In 2026, operating from its base in Gerlingen, Bosch is set to radically restructure its automotive business. Within its Mobility division in Germany, approximately 22,000 jobs are slated to be cut. The driving factors behind this move are weak financial results, substantial provisions, and the rapid transition from internal combustion engines to electric vehicles. As a result, the domestic market is losing industrial substance, while China is becoming increasingly important to Bosch; it is there that new customers, new production models, and new technology platforms are emerging. Consequently, this restructuring takes on the appearance of a strategic withdrawal from Germany—a move designed to ensure Bosch’s global survival. (focus: 21.05.26)
Germany Pays the Price for Bosch’s New Course
In 2025, Bosch posted a loss of around 400 million euros. With this result, the group slipped back into the red for the first time since 2009. Furthermore, operating profit declined significantly; while it stood at 4.8 billion euros in 2023, only 1.8 billion euros remained in 2025.

The reaction is severe. Bosch is pushing back its profit margin target of seven percent to 2027. To achieve this, the group is cutting costs—primarily in Germany. Bosch has set aside 2.7 billion euros to cover the cost of workforce reductions. This figure demonstrates just how deep the cuts run.
The Internal Combustion Engine Fades—And So Do the Jobs
For a long time, Bosch generated significant earnings from technology for internal combustion engines. This included fuel injection systems, sensors, and control units. However, electric cars require fewer mechanical parts. Consequently, the demand for labor in both manufacturing and R&D is declining. As a result, many of the company’s German plants are losing their former purpose.

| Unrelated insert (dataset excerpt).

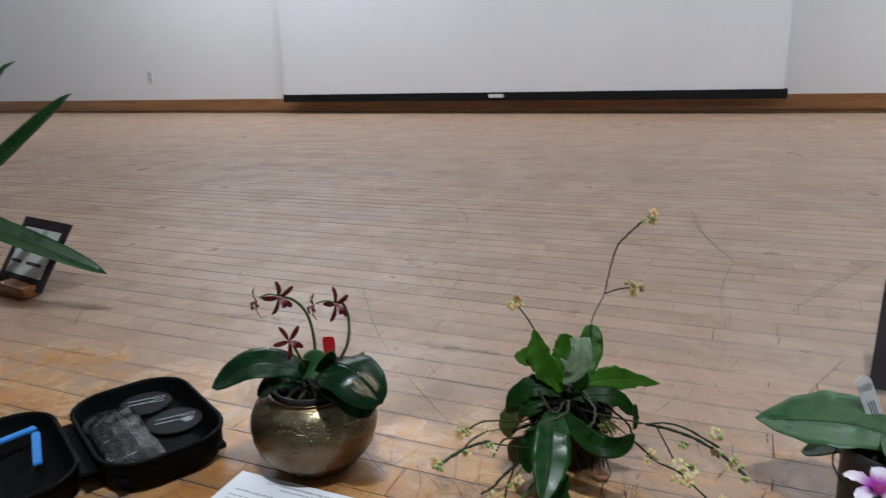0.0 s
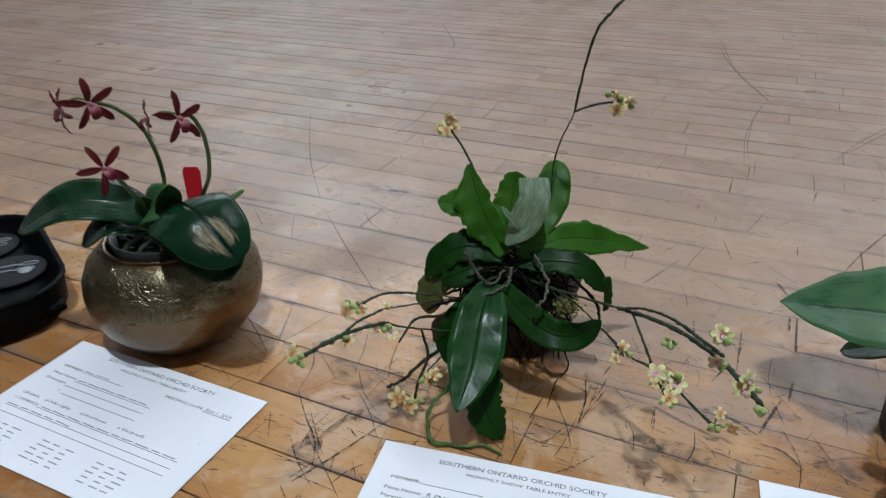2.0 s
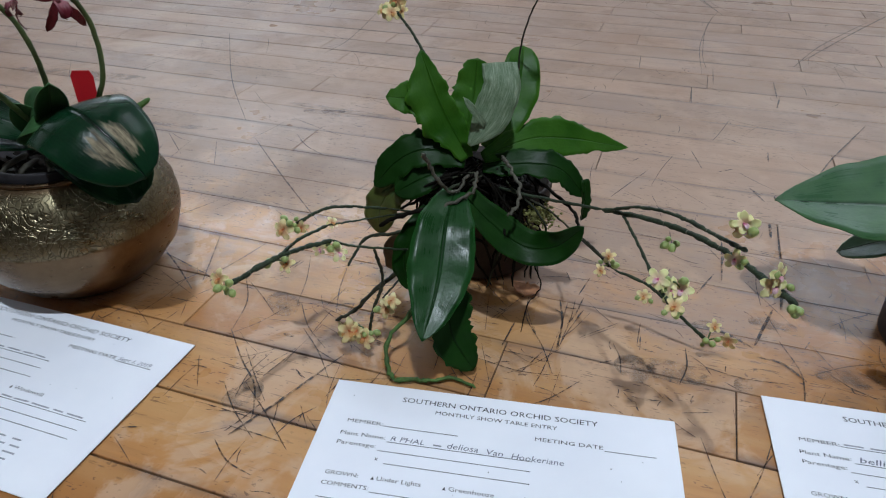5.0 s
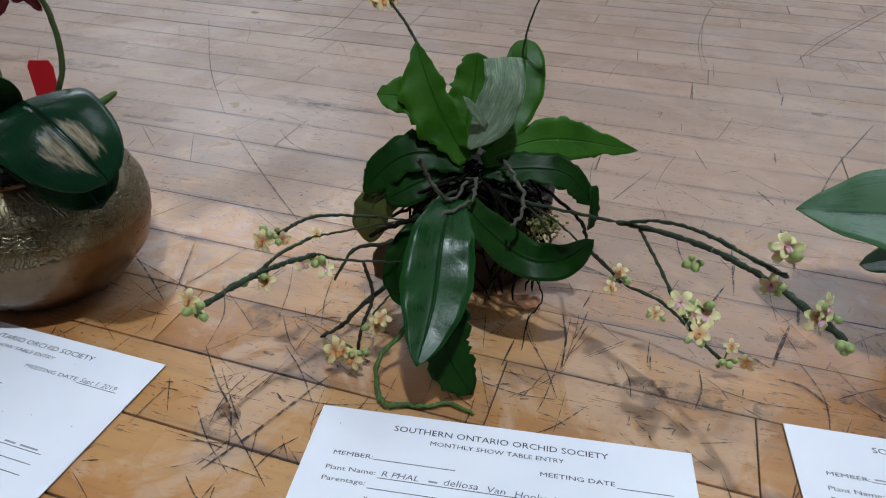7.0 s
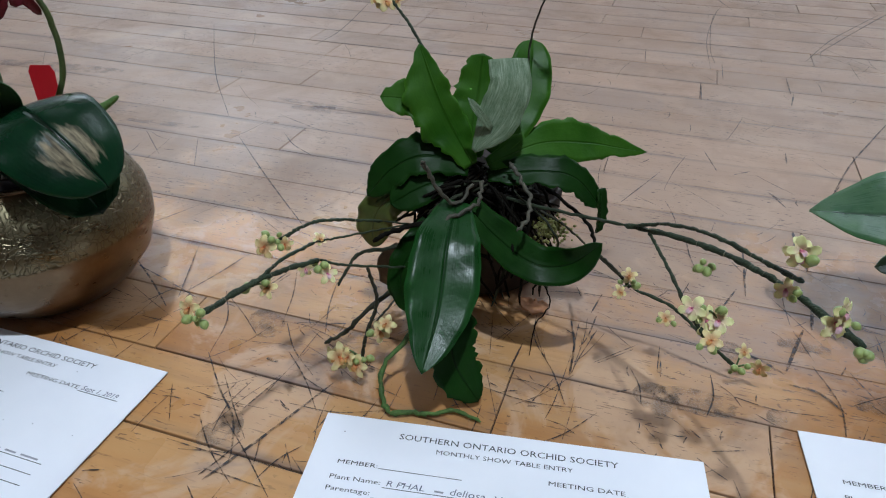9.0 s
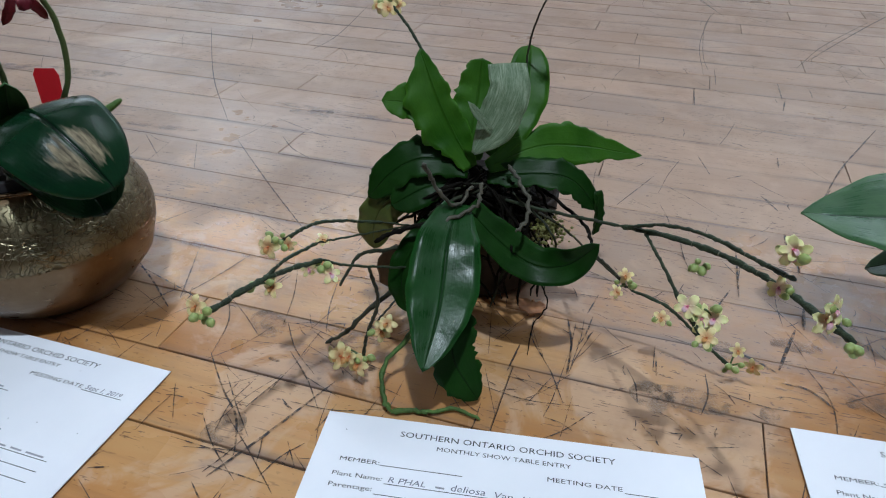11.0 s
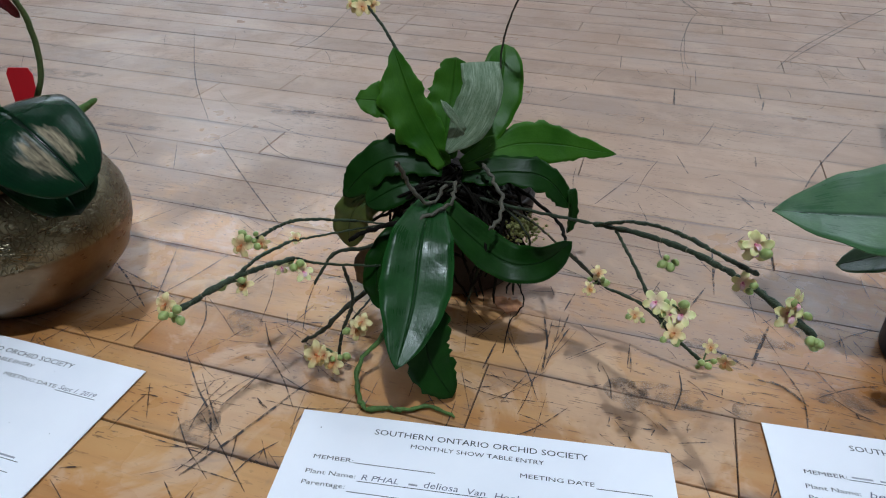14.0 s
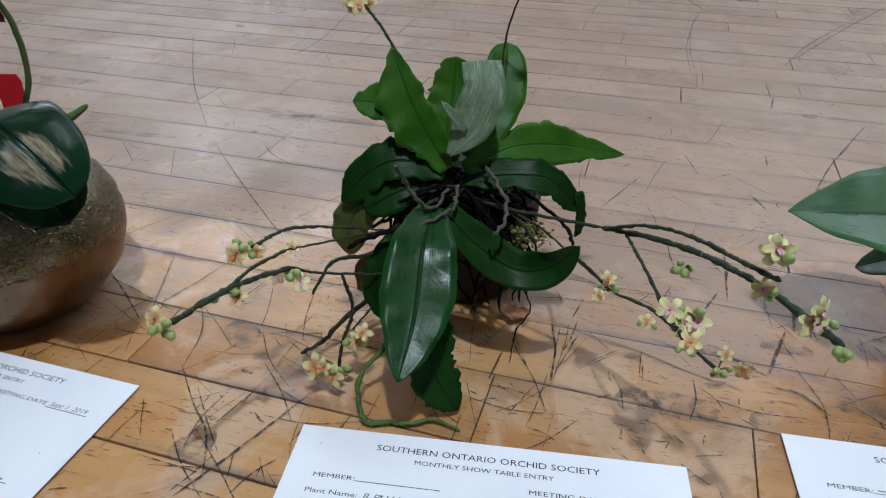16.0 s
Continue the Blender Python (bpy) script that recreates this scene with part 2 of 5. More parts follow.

For decades, the domestic market served as Bosch’s industrial bedrock. Yet, this foundation was heavily dependent on the internal combustion engine. Diesel technology, in particular, required a multitude of components and numerous manufacturing steps. An electric powertrain, by contrast, drastically reduces this complexity. This is why the transition is hitting automotive suppliers particularly hard.
Domestic Market Loses Priority; China Gains Momentum
Bosch could have partially cushioned the decline in its internal combustion engine business by venturing into battery cell production. However, in 2018, the group decided against establishing its own cell manufacturing operations. The required investment was deemed prohibitively high—figures of around 20 billion euros were being discussed at the time. Furthermore, the lingering fallout from the company’s earlier failed foray into solar energy weighed heavily on the decision.
This decision continues to shape the group to this day. Bosch is steering clear of direct, mass-market competition against Chinese manufacturers. Asian suppliers, conversely, have built up massive production capacities. Consequently, Bosch today supplies individual components rather than complete battery cells. This leaves the company missing a crucial building block in the era of electric mobility.
China Becomes the Hub for Future Technology
While jobs are being cut in Germany, Bosch is expanding in China through new automotive technologies. Chinese manufacturers make decisions faster and bring innovations to mass production sooner. Consequently, Bosch is shifting more of its development and production operations closer to these customers. This applies to steering systems, chassis technology, sensor systems, and battery management. The corporation is following growth, not tradition.
One example is “steer-by-wire” technology. In this system, electronics replace the traditional mechanical linkage in the steering mechanism. This technology is considered a key enabler for automated driving. Chinese vehicles are adopting such systems earlier than many German models. As a result, future revenue streams are increasingly originating outside of Germany.
Baden-Württemberg Loses Industrial Depth
This structural transformation is hitting Baden-Württemberg particularly hard. Many jobs are being eliminated at the Feuerbach site. In Leonberg, a planned tech campus has been significantly scaled back; furthermore, a portion of the excavated construction pit has since been filled in again. The signal sent by these events extends far beyond these individual locations.
Over the course of decades, a robust automotive ecosystem developed in the region surrounding Stuttgart. Bosch, Mercedes, Porsche, and numerous suppliers all benefited from their close proximity to one another. However, this entire system was built upon the foundation of the internal combustion engine. As this foundation shrinks, the region loses economic value creation. Consequently, Bosch’s strategic realignment impacts service providers, local municipalities, and other suppliers as well.
Bosch Survives, but Germany Loses Out
Bosch is seeking out new business areas beyond its traditional automotive operations. In 2025, the corporation acquired the climate control technology division from Johnson Controls. The acquisition cost approximately 7.4 billion euros. Additionally, Bosch continues to invest billions in research and development. Through these measures, the corporation aims to reduce its reliance on its automotive division.
In this strategy, the domestic market now plays only a limited role. Bosch will remain a strong global player only if capital and development resources are directed to where growth is actually occurring. Germany presents high costs and a shrinking base for internal combustion engine technology; China, conversely, offers speed, demand, and scalability. For this reason, the current job cuts represent something far more significant than a mere cost-cutting program. It marks a strategic departure from Germany.